#### Short problem
Your copy of the material must match it exactly, except that pictures are dropped.
──────── Stored data
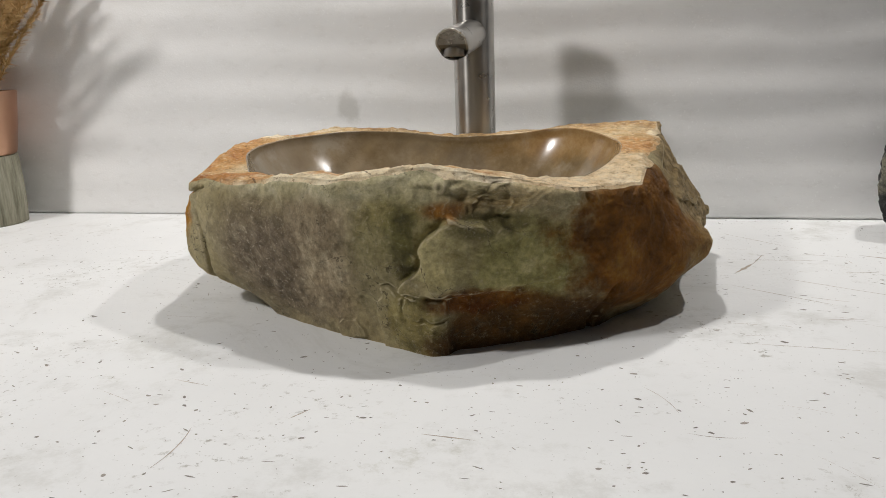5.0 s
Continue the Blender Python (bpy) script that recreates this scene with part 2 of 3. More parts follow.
    c = n.mix(n.math("MULTIPLY", n.math("MULTIPLY", n.step(line, 0.016, 0.006), where), 0.14), c, (0.66, 0.61, 0.47))
    c = n.mix(n.math("MULTIPLY", n.math("MULTIPLY", n.step(line, 0.006, 0.001), where), 0.75), c, (0.05, 0.038, 0.02))
    c = zone(c, (0.115, -0.42, 0.113), (0.065, 0.06, 0.0065), 0.85, mid, (0.32, (0.50, 0.40, 0.25)), (0.5, (0.68, 0.58, 0.40)), (0.68, (0.80, 0.72, 0.55)), wob=0.6, scale=40, edge=(1.3, 0.5))
    # blotches a few millimetres across
    tone = n.ramp(n.noise(105, 9, 0.82, shift=(6, 1, 9)), (0.34, 0.62), (0.5, 1.0), (0.66, 1.32))
    c = n.mix(0.8, c, tone, "MULTIPLY")
    # grain
    c = n.mix(n.math("MULTIPLY", n.step(fine, 0.54, 0.70), n.math("SUBTRACT", 0.42, n.math("MULTIPLY", rust, 0.30))), c, (0.72, 0.66, 0.53))
    c = n.mix(n.math("MULTIPLY", n.step(fine, 0.42, 0.30), 0.35), c, (0.09, 0.07, 0.042))
    worn = n.step(n.add("ShaderNodeNewGeometry").outputs["Pointiness"], 0.515, 0.56)
    c = n.mix(n.math("MULTIPLY", n.math("MULTIPLY", worn, n.math("SUBTRACT", 1.0, rust)), 0.7), c, (0.66, 0.60, 0.46))
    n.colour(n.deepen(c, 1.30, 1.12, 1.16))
    n.rough(n.ramp(mid, (0.35, 0.62), (0.65, 0.86)))
    n.bump((n.noise(70, 7, 0.72, shift=(4, 2, 2)), 0.8, 0.0038), (n.noise(150, 6, 0.75), 0.9, 0.0026), (fine, 1.0, 0.0015), (n.noise(640, 3, 0.7), 0.8, 0.0007))
    return n.mat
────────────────
#### Completed exercise
5.0 s
Continue the Blender Python (bpy) script that recreates this scene with part 2 of 3. More parts follow.
    c = n.mix(n.math("MULTIPLY", n.math("MULTIPLY", n.step(line, 0.016, 0.006), where), 0.14), c, (0.66, 0.61, 0.47))
    c = n.mix(n.math("MULTIPLY", n.math("MULTIPLY", n.step(line, 0.006, 0.001), where), 0.75), c, (0.05, 0.038, 0.02))
    c = zone(c, (0.115, -0.42, 0.113), (0.065, 0.06, 0.0065), 0.85, mid, (0.32, (0.50, 0.40, 0.25)), (0.5, (0.68, 0.58, 0.40)), (0.68, (0.80, 0.72, 0.55)), wob=0.6, scale=40, edge=(1.3, 0.5))
    # blotches a few millimetres across
    tone = n.ramp(n.noise(105, 9, 0.82, shift=(6, 1, 9)), (0.34, 0.62), (0.5, 1.0), (0.66, 1.32))
    c = n.mix(0.8, c, tone, "MULTIPLY")
    # grain
    c = n.mix(n.math("MULTIPLY", n.step(fine, 0.54, 0.70), n.math("SUBTRACT", 0.42, n.math("MULTIPLY", rust, 0.30))), c, (0.72, 0.66, 0.53))
    c = n.mix(n.math("MULTIPLY", n.step(fine, 0.42, 0.30), 0.35), c, (0.09, 0.07, 0.042))
    worn = n.step(n.add("ShaderNodeNewGeometry").outputs["Pointiness"], 0.515, 0.56)
    c = n.mix(n.math("MULTIPLY", n.math("MULTIPLY", worn, n.math("SUBTRACT", 1.0, rust)), 0.7), c, (0.66, 0.60, 0.46))
    n.colour(n.deepen(c, 1.30, 1.12, 1.16))
    n.rough(n.ramp(mid, (0.35, 0.62), (0.65, 0.86)))
    n.bump((n.noise(70, 7, 0.72, shift=(4, 2, 2)), 0.8, 0.0038), (n.noise(150, 6, 0.75), 0.9, 0.0026), (fine, 1.0, 0.0015), (n.noise(640, 3, 0.7), 0.8, 0.0007))
    return n.mat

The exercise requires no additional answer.